A potential problem to packet forwarding is a possibility of a routing loop. It occurs because some packets circulate endlessly due to the set of entries in the forwarding table.
Figure – 1
For example, in the Figure -1 we would have a routing loop if, for (nonexistent) destination G, A forwarded to B, B forwarded to D, D forwarded to E, E forwarded to C, and C forwarded to B. This is non-linear routing loop.
A packet sent to G would not only not be delivered, but in circling endlessly it might easily consume a large majority of the bandwidth.
Routing loops typically arise because the creation of the forwarding tables is often “distributed”, and there is no global authority to detect inconsistencies.

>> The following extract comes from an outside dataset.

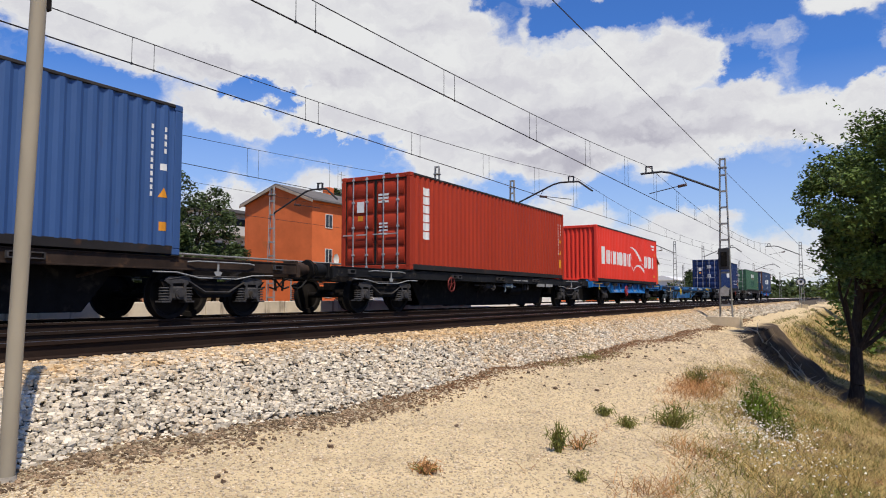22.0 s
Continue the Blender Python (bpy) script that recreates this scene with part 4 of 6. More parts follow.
def bogie(wagon, cx, cast=None):
    cast = cast or GREYGRIME
    bg = part("bogie", Build().box(cx - 0.25, cx + 0.25, -0.85, 0.85, 0.55, 0.80, 0.02).box(cx - 1.15, cx + 1.15, -0.3, -0.2, 0.5, 0.6).box(cx - 1.15, cx + 1.15, 0.2, 0.3, 0.5, 0.6), GRIME, wagon, "four-wheel bogie")
    for s in (-1, 1):
        y = s * 1.02
        frame_line = [(cx - 1.30, 0.72), (cx - 1.22, 0.60), (cx - 0.62, 0.62), (cx - 0.38, 0.40), (cx + 0.38, 0.40), (cx + 0.62, 0.62), (cx + 1.22, 0.60), (cx + 1.30, 0.72), (cx + 0.55, 0.78), (cx + 0.3, 0.70), (cx - 0.3, 0.70), (cx - 0.55, 0.78)]
        part("side_frame", Build().slab(frame_line, "y", y - 0.05, y + 0.05), GRIME, bg)
        for ax in (cx - 0.92, cx + 0.92):
            part("axle_box", Build().box(ax - 0.13, ax + 0.13, y - 0.10, y + 0.12 * s if s > 0 else y + 0.10, 0.36, 0.60, 0.03).cyl((ax, y, WHEEL), (ax, y + s * 0.15, WHEEL), 0.10, 14).cyl((ax, y + s * 0.15, WHEEL), (ax, y + s * 0.165, WHEEL), 0.065, 10), cast, bg)
            horn = [(ax - 0.30, 0.70), (ax - 0.17, 0.62), (ax - 0.20, 0.34), (ax - 0.14, 0.34), (ax - 0.12, 0.66), (ax + 0.12, 0.66), (ax + 0.14, 0.34), (ax + 0.20, 0.34), (ax + 0.17, 0.62), (ax + 0.30, 0.70), (ax + 0.22, 0.78), (ax - 0.22, 0.78)]
            part("horn_guide", Build().slab(horn, "y", y + s * 0.055, y + s * 0.095), cast, bg)
            for k in (-1, 1):
                coil = Build()
                for i in range(5):
                    coil.ring((ax + k * 0.26, y + s * 0.02, 0.36 + i * 0.052), "z", 0.075, 0.019, 14, 6)
                coil.box(ax + k * 0.26 - 0.10, ax + k * 0.26 + 0.10, y - 0.09, y + 0.11, 0.30, 0.335, 0.008)
                part("coil_spring", coil, cast, bg)
        part("pipe", Build().tube([(cx - 1.5, y + s * 0.12, 0.86), (cx - 0.9, y + s * 0.13, 0.84), (cx - 0.45, y + s * 0.13, 0.76), (cx + 0.5, y + s * 0.13, 0.77), (cx + 1.0, y + s * 0.13, 0.86), (cx + 1.5, y + s * 0.12, 0.86)], 0.014, 6), PALE, bg, "pale brake pipe")
        for k in (-1, 1):
            part("brake_block", Build().slab([(cx + k * 0.40, 0.30), (cx + k * 0.47, 0.30), (cx + k * 0.50, 0.66), (cx + k * 0.42, 0.66)], "y", s * 0.80 - 0.05, s * 0.80 + 0.05), GRIME, bg)
            part("hanger", Build().cyl((cx + k * 0.46, s * 0.95, 0.45), (cx + k * 0.58, s * 1.05, 0.84), 0.016, 6), GREYGRIME, bg)
        part("brake_linkage", Build().tube([(cx - 1.2, y + s * 0.08, 0.74), (cx - 0.7, y + s * 0.10, 0.80), (cx + 0.7, y + s * 0.10, 0.80), (cx + 1.2, y + s * 0.08, 0.72)], 0.018, 6).tube([(cx - 0.7, y + s * 0.09, 0.70), (cx - 0.3, y + s * 0.09, 0.50), (cx + 0.3, y + s * 0.09, 0.50), (cx + 0.7, y + s * 0.09, 0.70)], 0.02, 6), cast, bg)
    for ax in (cx - 0.92, cx + 0.92):
        wheelset(wagon, ax)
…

Even when there is such an authority, temporary routing loops can be created due to notification delays. See micro-loop article from here.
Routing loops can also occur in networks where the underlying link topology is loop-free; for example, in
the Figure – 1 we could, again for destination G, have B forward to D and D forward back to B.
Such a case is known as linear routing loop.
All packet-forwarding protocols need some way of detecting and avoiding routing loops.
Ethernet, for example, avoids nonlinear routing loops by disallowing loops in the underlying network topology, and avoids linear routing loops by not having switches forward a packet back out the interface by which it arrived.
IP provides for a one-byte “Time to Live” (TTL) field in the IP header; it is set by the sender and decremented
by 1 at each router; a packet is discarded if its TTL reaches 0.
In packet forwarding, a switch is responsible only for the next hop to the ultimate destination; if a switch
has a complete path in mind, there is no guarantee that the next hop switch or any other downstream switch
to agree to forward along that path. Misunderstandings can potentially lead to routing loops.
Last but not least packet forwarding requires cooperation and a consistent view of the network to avoid routing loops.